Begin DATA LINES

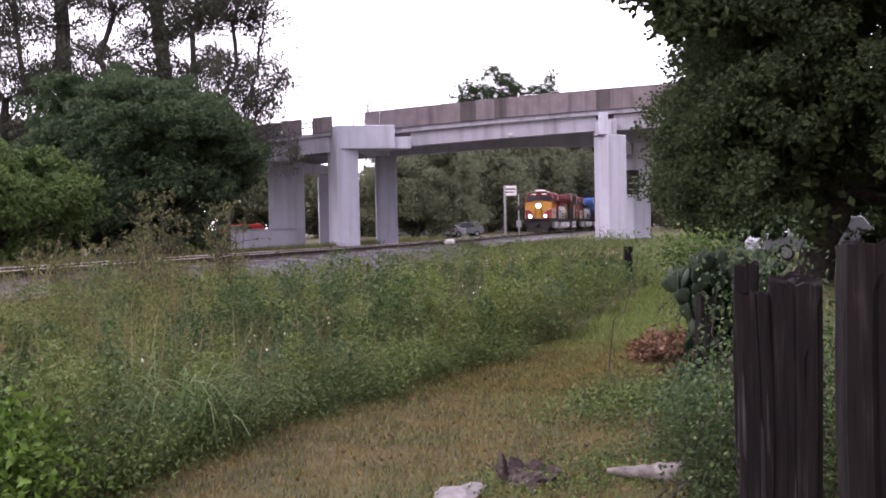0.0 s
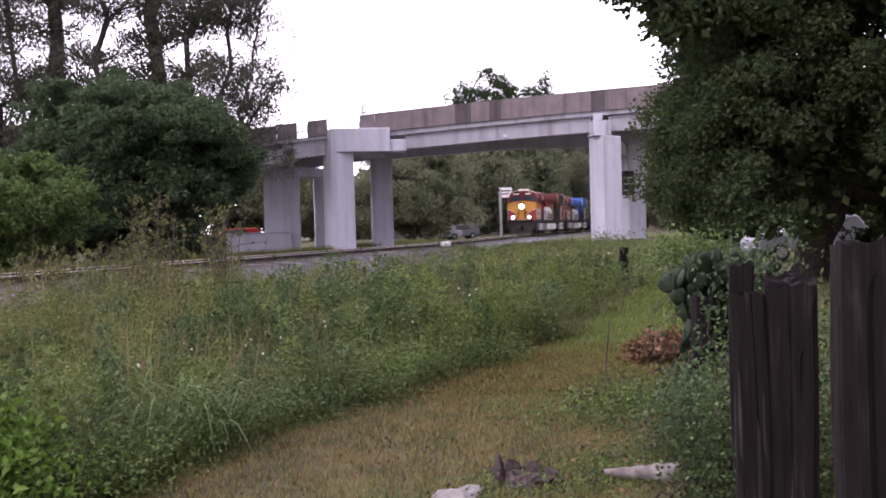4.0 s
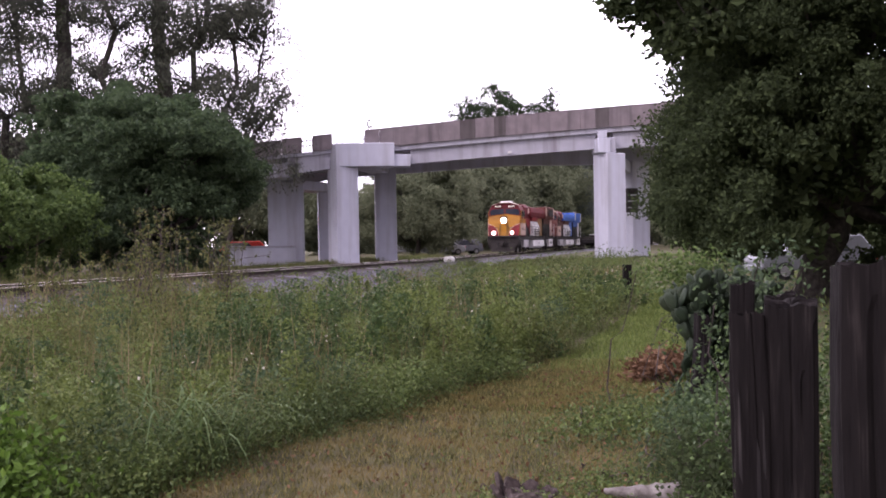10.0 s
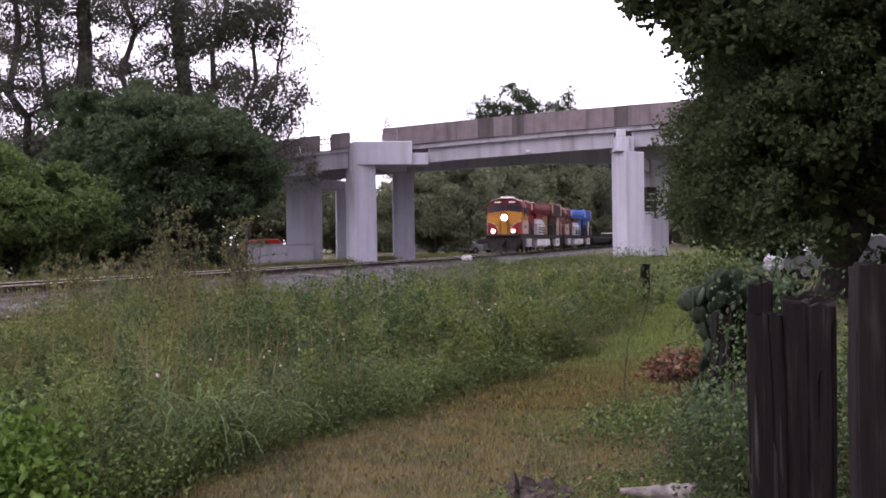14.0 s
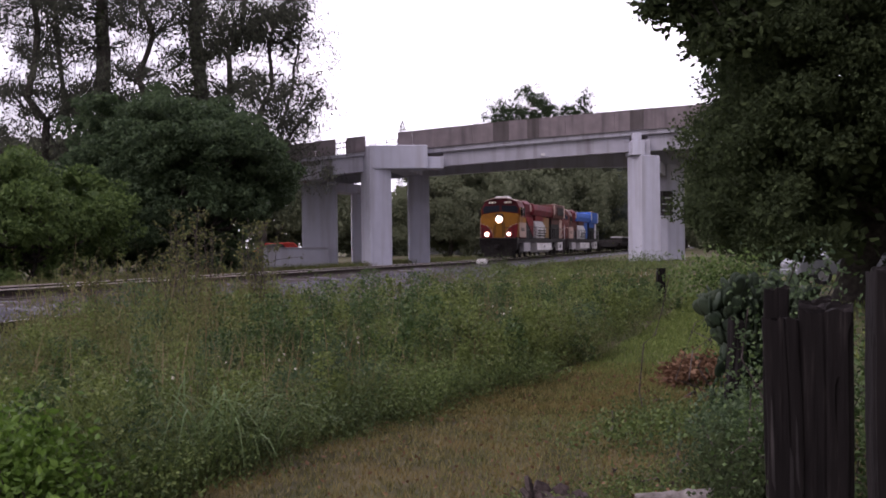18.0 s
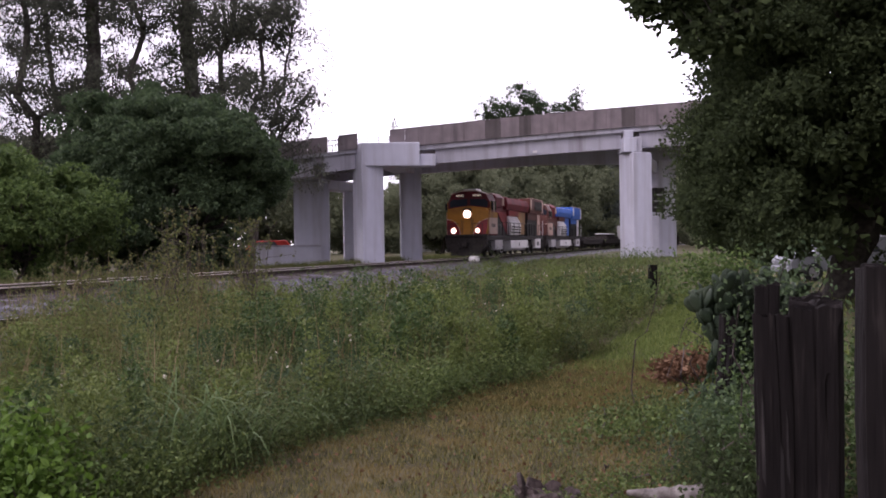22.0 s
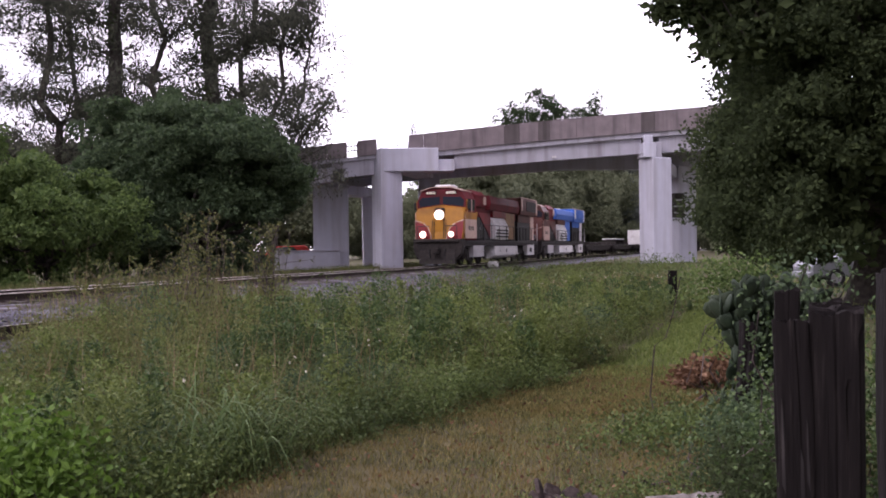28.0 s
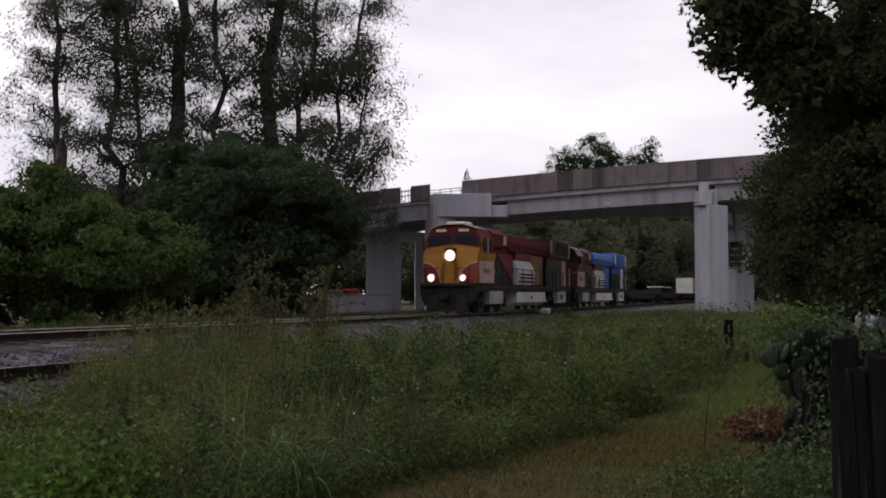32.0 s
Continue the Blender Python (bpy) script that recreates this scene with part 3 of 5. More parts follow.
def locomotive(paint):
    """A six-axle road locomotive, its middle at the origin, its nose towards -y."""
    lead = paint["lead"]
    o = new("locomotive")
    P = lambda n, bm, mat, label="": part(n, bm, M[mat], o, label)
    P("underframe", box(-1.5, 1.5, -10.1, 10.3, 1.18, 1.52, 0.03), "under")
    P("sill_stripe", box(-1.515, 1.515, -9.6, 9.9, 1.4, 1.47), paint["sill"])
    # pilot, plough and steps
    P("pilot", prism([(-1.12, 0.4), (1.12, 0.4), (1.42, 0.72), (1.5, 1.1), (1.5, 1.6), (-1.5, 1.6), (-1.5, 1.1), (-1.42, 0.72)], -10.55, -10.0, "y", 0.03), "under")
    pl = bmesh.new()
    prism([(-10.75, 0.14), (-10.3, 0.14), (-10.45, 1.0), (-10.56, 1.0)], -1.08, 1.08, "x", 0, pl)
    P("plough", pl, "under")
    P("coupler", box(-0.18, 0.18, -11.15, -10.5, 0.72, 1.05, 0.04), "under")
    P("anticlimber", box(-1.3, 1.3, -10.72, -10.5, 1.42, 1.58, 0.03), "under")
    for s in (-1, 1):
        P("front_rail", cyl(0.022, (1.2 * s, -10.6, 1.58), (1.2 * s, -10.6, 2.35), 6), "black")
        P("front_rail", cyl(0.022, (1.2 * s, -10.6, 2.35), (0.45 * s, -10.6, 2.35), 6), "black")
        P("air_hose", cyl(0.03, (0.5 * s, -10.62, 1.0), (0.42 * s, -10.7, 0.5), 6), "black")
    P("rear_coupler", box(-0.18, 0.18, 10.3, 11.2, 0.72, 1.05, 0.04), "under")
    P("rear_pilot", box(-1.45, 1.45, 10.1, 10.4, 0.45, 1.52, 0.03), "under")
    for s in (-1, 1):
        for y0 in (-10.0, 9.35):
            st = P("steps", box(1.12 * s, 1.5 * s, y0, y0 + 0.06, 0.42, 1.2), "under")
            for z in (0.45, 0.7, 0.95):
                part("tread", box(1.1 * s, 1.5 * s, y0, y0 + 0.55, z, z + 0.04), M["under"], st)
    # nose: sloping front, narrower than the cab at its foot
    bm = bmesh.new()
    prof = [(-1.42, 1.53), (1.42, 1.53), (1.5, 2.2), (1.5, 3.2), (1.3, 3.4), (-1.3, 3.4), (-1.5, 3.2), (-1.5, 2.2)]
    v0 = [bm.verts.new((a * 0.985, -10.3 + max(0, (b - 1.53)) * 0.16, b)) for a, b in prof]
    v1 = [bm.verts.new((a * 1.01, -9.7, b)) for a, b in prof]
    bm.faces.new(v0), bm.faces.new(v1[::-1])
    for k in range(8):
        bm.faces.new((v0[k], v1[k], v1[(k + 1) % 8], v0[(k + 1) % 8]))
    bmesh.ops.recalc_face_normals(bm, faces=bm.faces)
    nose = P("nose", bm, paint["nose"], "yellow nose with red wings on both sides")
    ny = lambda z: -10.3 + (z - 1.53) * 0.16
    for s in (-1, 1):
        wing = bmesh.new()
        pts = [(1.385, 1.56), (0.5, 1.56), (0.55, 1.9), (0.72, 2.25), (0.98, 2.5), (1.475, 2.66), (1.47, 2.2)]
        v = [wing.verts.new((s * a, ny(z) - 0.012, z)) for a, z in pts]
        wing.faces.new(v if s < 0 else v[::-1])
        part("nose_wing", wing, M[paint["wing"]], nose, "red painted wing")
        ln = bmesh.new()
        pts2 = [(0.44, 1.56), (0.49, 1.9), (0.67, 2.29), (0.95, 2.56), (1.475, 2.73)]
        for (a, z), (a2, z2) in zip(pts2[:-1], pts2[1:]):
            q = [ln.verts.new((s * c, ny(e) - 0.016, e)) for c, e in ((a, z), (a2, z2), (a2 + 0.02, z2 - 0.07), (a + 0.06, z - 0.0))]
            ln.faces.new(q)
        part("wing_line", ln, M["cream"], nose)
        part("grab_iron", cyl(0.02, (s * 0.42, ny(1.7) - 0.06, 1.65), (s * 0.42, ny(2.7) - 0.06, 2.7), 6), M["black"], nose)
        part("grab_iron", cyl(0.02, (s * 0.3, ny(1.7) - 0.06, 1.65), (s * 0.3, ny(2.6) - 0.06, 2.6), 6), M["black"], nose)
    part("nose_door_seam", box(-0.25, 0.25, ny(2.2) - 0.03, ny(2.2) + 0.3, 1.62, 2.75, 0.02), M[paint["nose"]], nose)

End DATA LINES

GIVEN REQUEST
Restate the entire listing word for word, excluding pictures.

THE RESULT
0.0 s
4.0 s
10.0 s
14.0 s
18.0 s
22.0 s
28.0 s
32.0 s
Continue the Blender Python (bpy) script that recreates this scene with part 3 of 5. More parts follow.
def locomotive(paint):
    """A six-axle road locomotive, its middle at the origin, its nose towards -y."""
    lead = paint["lead"]
    o = new("locomotive")
    P = lambda n, bm, mat, label="": part(n, bm, M[mat], o, label)
    P("underframe", box(-1.5, 1.5, -10.1, 10.3, 1.18, 1.52, 0.03), "under")
    P("sill_stripe", box(-1.515, 1.515, -9.6, 9.9, 1.4, 1.47), paint["sill"])
    # pilot, plough and steps
    P("pilot", prism([(-1.12, 0.4), (1.12, 0.4), (1.42, 0.72), (1.5, 1.1), (1.5, 1.6), (-1.5, 1.6), (-1.5, 1.1), (-1.42, 0.72)], -10.55, -10.0, "y", 0.03), "under")
    pl = bmesh.new()
    prism([(-10.75, 0.14), (-10.3, 0.14), (-10.45, 1.0), (-10.56, 1.0)], -1.08, 1.08, "x", 0, pl)
    P("plough", pl, "under")
    P("coupler", box(-0.18, 0.18, -11.15, -10.5, 0.72, 1.05, 0.04), "under")
    P("anticlimber", box(-1.3, 1.3, -10.72, -10.5, 1.42, 1.58, 0.03), "under")
    for s in (-1, 1):
        P("front_rail", cyl(0.022, (1.2 * s, -10.6, 1.58), (1.2 * s, -10.6, 2.35), 6), "black")
        P("front_rail", cyl(0.022, (1.2 * s, -10.6, 2.35), (0.45 * s, -10.6, 2.35), 6), "black")
        P("air_hose", cyl(0.03, (0.5 * s, -10.62, 1.0), (0.42 * s, -10.7, 0.5), 6), "black")
    P("rear_coupler", box(-0.18, 0.18, 10.3, 11.2, 0.72, 1.05, 0.04), "under")
    P("rear_pilot", box(-1.45, 1.45, 10.1, 10.4, 0.45, 1.52, 0.03), "under")
    for s in (-1, 1):
        for y0 in (-10.0, 9.35):
            st = P("steps", box(1.12 * s, 1.5 * s, y0, y0 + 0.06, 0.42, 1.2), "under")
            for z in (0.45, 0.7, 0.95):
                part("tread", box(1.1 * s, 1.5 * s, y0, y0 + 0.55, z, z + 0.04), M["under"], st)
    # nose: sloping front, narrower than the cab at its foot
    bm = bmesh.new()
    prof = [(-1.42, 1.53), (1.42, 1.53), (1.5, 2.2), (1.5, 3.2), (1.3, 3.4), (-1.3, 3.4), (-1.5, 3.2), (-1.5, 2.2)]
    v0 = [bm.verts.new((a * 0.985, -10.3 + max(0, (b - 1.53)) * 0.16, b)) for a, b in prof]
    v1 = [bm.verts.new((a * 1.01, -9.7, b)) for a, b in prof]
    bm.faces.new(v0), bm.faces.new(v1[::-1])
    for k in range(8):
        bm.faces.new((v0[k], v1[k], v1[(k + 1) % 8], v0[(k + 1) % 8]))
    bmesh.ops.recalc_face_normals(bm, faces=bm.faces)
    nose = P("nose", bm, paint["nose"], "yellow nose with red wings on both sides")
    ny = lambda z: -10.3 + (z - 1.53) * 0.16
    for s in (-1, 1):
        wing = bmesh.new()
        pts = [(1.385, 1.56), (0.5, 1.56), (0.55, 1.9), (0.72, 2.25), (0.98, 2.5), (1.475, 2.66), (1.47, 2.2)]
        v = [wing.verts.new((s * a, ny(z) - 0.012, z)) for a, z in pts]
        wing.faces.new(v if s < 0 else v[::-1])
        part("nose_wing", wing, M[paint["wing"]], nose, "red painted wing")
        ln = bmesh.new()
        pts2 = [(0.44, 1.56), (0.49, 1.9), (0.67, 2.29), (0.95, 2.56), (1.475, 2.73)]
        for (a, z), (a2, z2) in zip(pts2[:-1], pts2[1:]):
            q = [ln.verts.new((s * c, ny(e) - 0.016, e)) for c, e in ((a, z), (a2, z2), (a2 + 0.02, z2 - 0.07), (a + 0.06, z - 0.0))]
            ln.faces.new(q)
        part("wing_line", ln, M["cream"], nose)
        part("grab_iron", cyl(0.02, (s * 0.42, ny(1.7) - 0.06, 1.65), (s * 0.42, ny(2.7) - 0.06, 2.7), 6), M["black"], nose)
        part("grab_iron", cyl(0.02, (s * 0.3, ny(1.7) - 0.06, 1.65), (s * 0.3, ny(2.6) - 0.06, 2.6), 6), M["black"], nose)
    part("nose_door_seam", box(-0.25, 0.25, ny(2.2) - 0.03, ny(2.2) + 0.3, 1.62, 2.75, 0.02), M[paint["nose"]], nose)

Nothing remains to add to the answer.